Farsi notare
La notizia dell’arresto del neonazista romano Maurizio Boccacci e dei suoi camerati del gruppo Militia, con relativa pubblicazione di un variegato florilegio di suoi pensieri e progetti (l’Olocausto è un’invenzione, negri ed ebrei inquinano l’integrità della razza, Israele non deve esistere, Riccardo Pacifici deve essere fatto esplodere, così da trasformare “un maiale in angelo” ecc. ecc.), suscita un composito mix di sensazioni. Per quel che riguarda, specificamente, il personaggio citato, appare difficile trovare le parole adatte a esprimere il nostro stato d’animo, oscillante tra commiserazione, ripugnanza, sconforto. Una certa perplessità riguardo all’appartenenza a una medesima categoria antropologica fa freno, forse, al sentimento dell’indignazione, che sorge quando si vede fare qualcosa che non dovrebbe essere fatto, da parte di qualcuno che, appunto, non dovrebbe farlo. Ma non siamo tanto sicuri che Boccacci potrebbe agire e pensare diversamente da come egli ha sempre agito, sempre pensato. Egli ‘è’ Boccaci, non ‘fa’ il Boccaci, per cui non possiamo indignarci per il semplice fatto che esista. Dovremmo prendercela con il Creatore, e non ci parrebbe rispettoso.

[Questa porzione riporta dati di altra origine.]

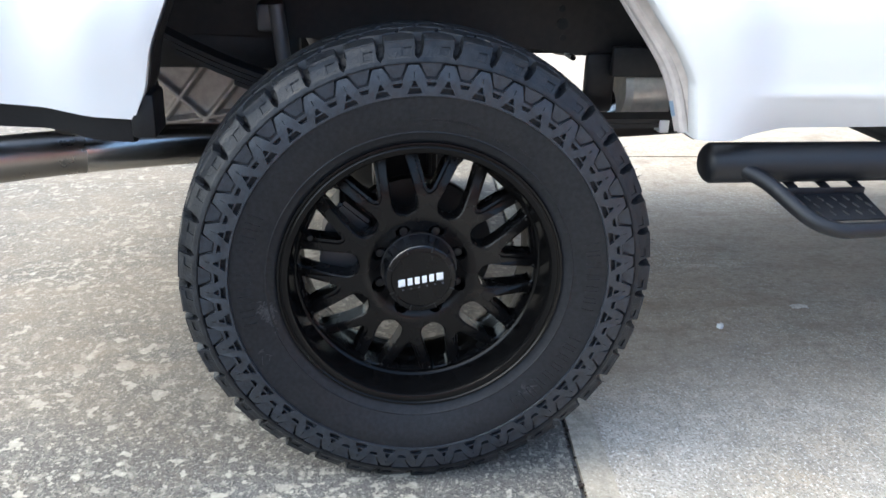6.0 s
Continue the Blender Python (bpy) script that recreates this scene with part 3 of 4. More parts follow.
def tail_lamp(flip):
    zs_low = [0.972 + 0.103 * j / 10 for j in range(11)]
    zs_mid = [1.0765 + 0.217 * j / 18 for j in range(19)]
    zs_top = [1.295 + 0.22 * j / 14 for j in range(15)]
    cols = [k / 24 for k in range(25)]
    # one red lens round the clear one, with a small inner piece below and above
    left = clear_right(1.0765), clear_right(1.2935)
    red_bits = [lamp_patch(cols, zs_low[:-1] + zs_mid + zs_top[1:], 0.0, 0.004, lambda c, z: clear_right(z) + (1 - clear_right(z)) * c),
                lamp_patch(cols[:7], zs_low, 0.0, 0.004, lambda c, z: (left[0] - 0.001) * c * 4),
                lamp_patch(cols[:13], zs_top, 0.0, 0.004, lambda c, z: (left[1] - 0.001) * c * 2)]
    clear = lamp_patch(cols, zs_mid, 0.001, 0.004, lambda c, z: clear_right(z) * c * 0.985)
    back = lamp_patch(cols, [0.972 + 0.543 * j / 24 for j in range(25)], -0.045, 0.004, lambda c, z: 0.01 + 0.98 * c)
    frame_l = lamp_patch([0, 0.5, 1], [0.968 + 0.55 * j / 24 for j in range(25)], -0.002, 0.05, lambda c, z: 0.985 + 0.02 * c)
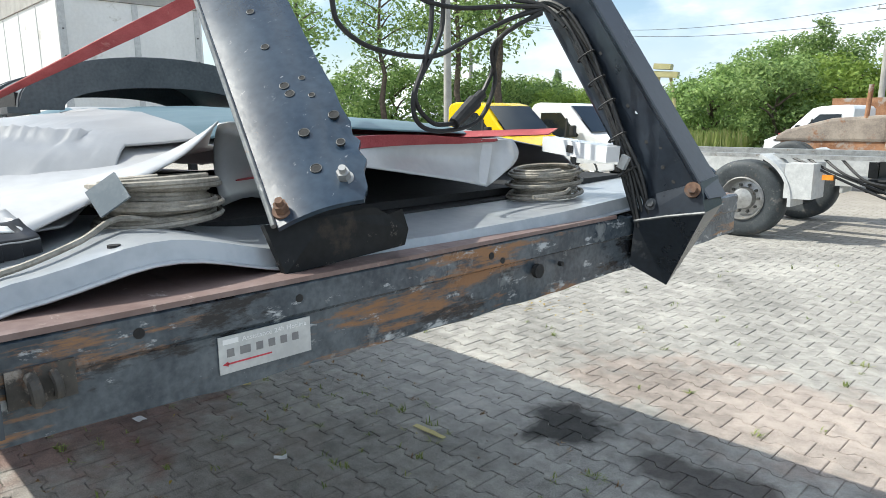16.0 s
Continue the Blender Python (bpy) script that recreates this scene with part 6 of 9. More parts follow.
def wrapped_strap():
    """Dirty strap that runs down over the rail to a hanging ratchet."""
    x = 2.80
    e = empty("lashing_strap", (x, 0.0, rail_z(x)), "dirty maroon lashing strap wrapped over the rail to a ratchet", "lashing strap", "straps over the load")
    run = over_tarp((2.79, 2.78, 2.77, 2.76, 2.76), (0.03, 0.12, 0.34, 0.6, 0.97), 44, 0.012)
    z = rail_z(x)
    down = [Vector((x, -0.008, z - 0.12)), Vector((x, -0.007, z - 0.05)), Vector((x, -0.006, z + 0.02)), Vector((x, 0.0, z + 0.052)), Vector((x, 0.05, z + 0.064))]
    bm = bmesh.new()
    ribbon(bm, down + [p + Vector((0, -0.004, 0.006)) for p in run if p.y > 0.055], 0.05)
    part("webbing", bm, M_STRAP_DIRTY, e)
    bm = bmesh.new()
    ribbon(bm, smooth_path([(x - 0.01, 0.02, z - 0.14), (x - 0.05, 0.05, z - 0.26), (x - 0.10, 0.04, z - 0.36), (x - 0.14, 0.02, z - 0.45)], 6), 0.05, (0.7, 0.6, 0.3))
    part("loose_tail", bm, M_STRAP_DIRTY, e)
    bm = bmesh.new()
    for dx in (-0.034, 0.034):
        obox(bm, pose(x + 0.03 + dx, 0.02, z - 0.20, 8, 12, 0), 0.004, 0.03, 0.20)
    for dz in (-0.10, -0.16, -0.22, -0.28):
        rod(bm, (x + 0.0 + 0.03, 0.02, z + dz), (x + 0.075, 0.02, z + dz), 0.007, 8)
    rod(bm, (x - 0.015, 0.015, z - 0.135), (x + 0.065, 0.015, z - 0.135), 0.018, 12)
    part("ratchet", bm, M_STEEL, e, "worn steel ratchet frame")
    bm = bmesh.new()
    obox(bm, pose(x + 0.05, 0.0, z - 0.30, 10, 20, 0), 0.085, 0.012, 0.014)
    obox(bm, pose(x + 0.03, 0.0, z - 0.25, 10, 20, 0), 0.085, 0.010, 0.010)
    part("ratchet_handle", bm, M_BLACK, e)


wrapped_strap()


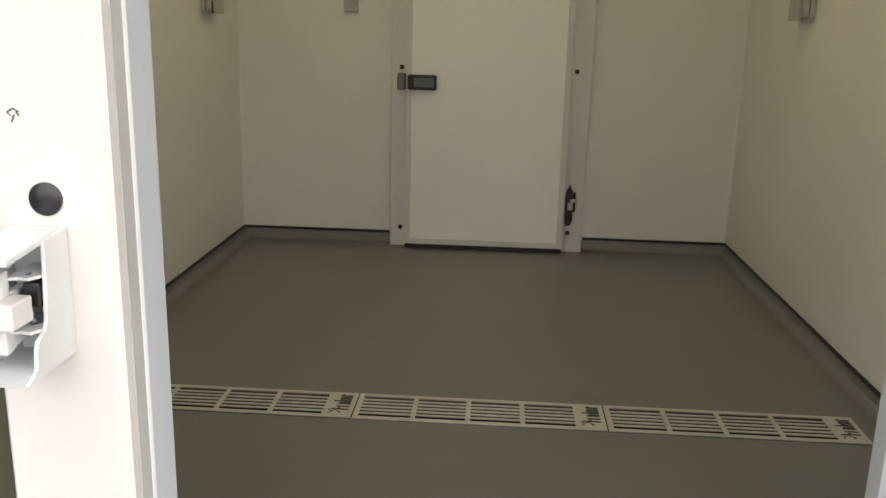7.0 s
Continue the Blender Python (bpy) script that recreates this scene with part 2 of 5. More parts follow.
def box(bm, x0, y0, z0, x1, y1, z1, bevel=0.0, seg=2):
    tmp = bmesh.new()
    bmesh.ops.create_cube(tmp, size=1)
    for v in tmp.verts:
        v.co = ((x0 + x1) / 2 + v.co.x * (x1 - x0), (y0 + y1) / 2 + v.co.y * (y1 - y0), (z0 + z1) / 2 + v.co.z * (z1 - z0))
    if bevel:
        bmesh.ops.bevel(tmp, geom=tmp.edges[:], offset=bevel, segments=seg, affect="EDGES", profile=0.5)
    return merge(bm, tmp)


def merge(bm, tmp):
    me = bpy.data.meshes.new("tmp")
    tmp.to_mesh(me)
    tmp.free()
    bm.from_mesh(me)
    bpy.data.meshes.remove(me)
    return bm


def boxes(*rows, bevel=0.0):
    bm = bmesh.new()
    for r in rows:
        box(bm, *r, bevel=bevel)
    return bm


def ring_points(centre, axis, radius, n):
    axis = Vector(axis).normalized()
    u = axis.orthogonal().normalized()
    v = axis.cross(u)
    return [Vector(centre) + radius * (math.cos(2 * math.pi * i / n) * u + math.sin(2 * math.pi * i / n) * v) for i in range(n)]


def cyl(bm, p0, p1, r0, r1=None, n=20):
    """A capped round bar from p0 to p1."""
    r1 = r0 if r1 is None else r1
    axis = Vector(p1) - Vector(p0)
    a = [bm.verts.new(p) for p in ring_points(p0, axis, r0, n)]
    b = [bm.verts.new(p) for p in ring_points(p1, axis, r1, n)]
    for i in range(n):
        bm.faces.new((a[i], a[(i + 1) % n], b[(i + 1) % n], b[i]))
    bm.faces.new(a[::-1])
    bm.faces.new(b)
    return bm


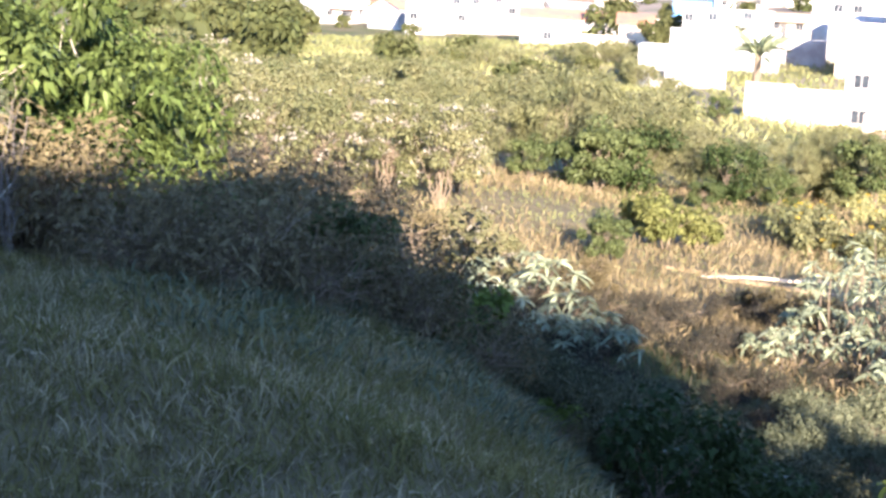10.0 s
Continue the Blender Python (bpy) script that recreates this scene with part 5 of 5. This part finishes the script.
# dry palm stalks and litter on the road
for b, r, ln, t in ((75.85, 7.57, 0.58, 22), (78.6, 7.6, 0.12, 4)):
    st = tagged(new("dry_stalk"), "pale dry stalk lying on the road", "stalk")
    x, y, z = spot(b, r)
    st.matrix_basis = pose(x, y, z + 0.05, 0, 0, -b + t)
    put("stick", mesh_from("stick", *tubes([(bent((-ln / 2, 0, 0), (ln / 2, 0.05, 0.03), 0.03, 6, 0.02), [0.006, 0.010, 0.012, 0.012, 0.010, 0.005])], 5), M_STRAW, True), st)


# ---- grass ----
def sward(name, label, material, n, b0, b1, r0, r1, ln, wd, seed, keep=None, lean=0.5, lift=0.0, droop=0.35, category="grass", clump=0.0):
    global rng
    rng = np.random.default_rng(seed)
    b = np.radians(rng.uniform(b0, b1, n))
    r = np.sqrt(rng.uniform(r0 * r0, r1 * r1, n))
    x, y = r * np.sin(b), r * np.cos(b)
    if clump:
        k = n // 24
        i = rng.integers(k, size=n)
        x, y = x[:k][i] + rng.normal(size=n) * clump, y[:k][i] + rng.normal(size=n) * clump
    ok = np.ones(n, bool) if keep is None else keep(x, y)
    x, y = x[ok], y[ok]
    m = len(x)
    p = np.stack([x, y, ground(x, y) - 0.02 + lift], -1)
    d = unit(np.stack([rng.normal(size=m) * lean, rng.normal(size=m) * lean, np.ones(m)], -1))
    return tagged(put(name, mesh_from(name, *blades(p, d, ln * rng.uniform(0.45, 1.3, m), wd * rng.uniform(0.7, 1.3, m), droop), material)), label, category, kind="stuff")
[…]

Diverso è il problema della difesa che la società dovrebbe approntare contro il pericolo evidentemente rappresentato da siffatti fenomeni. Non sappiamo, mentre scriviamo, se Boccaci sia ancora in prigione, né ci interessa granché saperlo. Dalle patrie galere, entra ed esce, ed è la più evidente smentita della presunta “funzione rieducativa della pena” che vorrebbe la nostra Costituzione. È chiaro che ogni nuova detenzione non farà altro che alimentare il suo livore, il suo risentimento verso la società cattiva, così come il suo orgoglio di appartenere ai pochi, eletti rappresentanti dei “valori occidentali”, conculcati dal corrotto meticciato dominante. Per fare un po’ di psicologia a buon mercato, crediamo di capire il meccanismo che può essere scattato, in anni lontani, nei complessi – ma, forse, mica poi tanto – meandri cerebrali di Boccacci: quel gusto istintivo di essere “voce contro”, “bastian contrario”, solo contro tutti, “brutto, sporco e cattivo” in un mondo che vorrebbe tutti allineati: buoni, beneducati e tanto, tanto noiosi. È quell’impulso alla disobbedienza, alla trasgressione che tutti, più o meno, abbiamo provato, almeno qualche volta, da bambini, che ci faceva desiderare di fare qualcosa di proibito per il solo fatto che lo era, per dare prova di carattere e di personalità, di non omologazione al grigio mondo dei “grandi”. Per quelli che andavano male a scuola, soprattutto, era l’unico modo per farsi notare, per dimostrare, in qualche modo, di esistere.
Il mondo dei grandi, quello in cui “siamo tutti fratelli”, al cinquantaseienne Boccaci, evidentemente, continua ad apparire uggioso. I maestri, antiquati, pedanti e banali. Rimandarlo a scuola non serve, anzi, è peggio. Forse, come tentativo, potremmo mandarlo a stare un po’ a Gaza, o in Siria, o in Iran. Lì, le cose che lui dice sugli ebrei, sulla Shoah e su Israele le dicono tutti, Boccacci perderebbe ogni originalità, diventerebbe uno dei tanti, e andrebbe certamente in crisi. Forse proverebbe a fare il democratico? Difficile: troppa sintassi, troppi condizionali e congiuntivi. Ma potrebbe venirgli voglia, per esempio, di ritirarsi nel deserto, in solitudine. Varrebbe la pena di provare. A condizione, se possibile, che ci resti.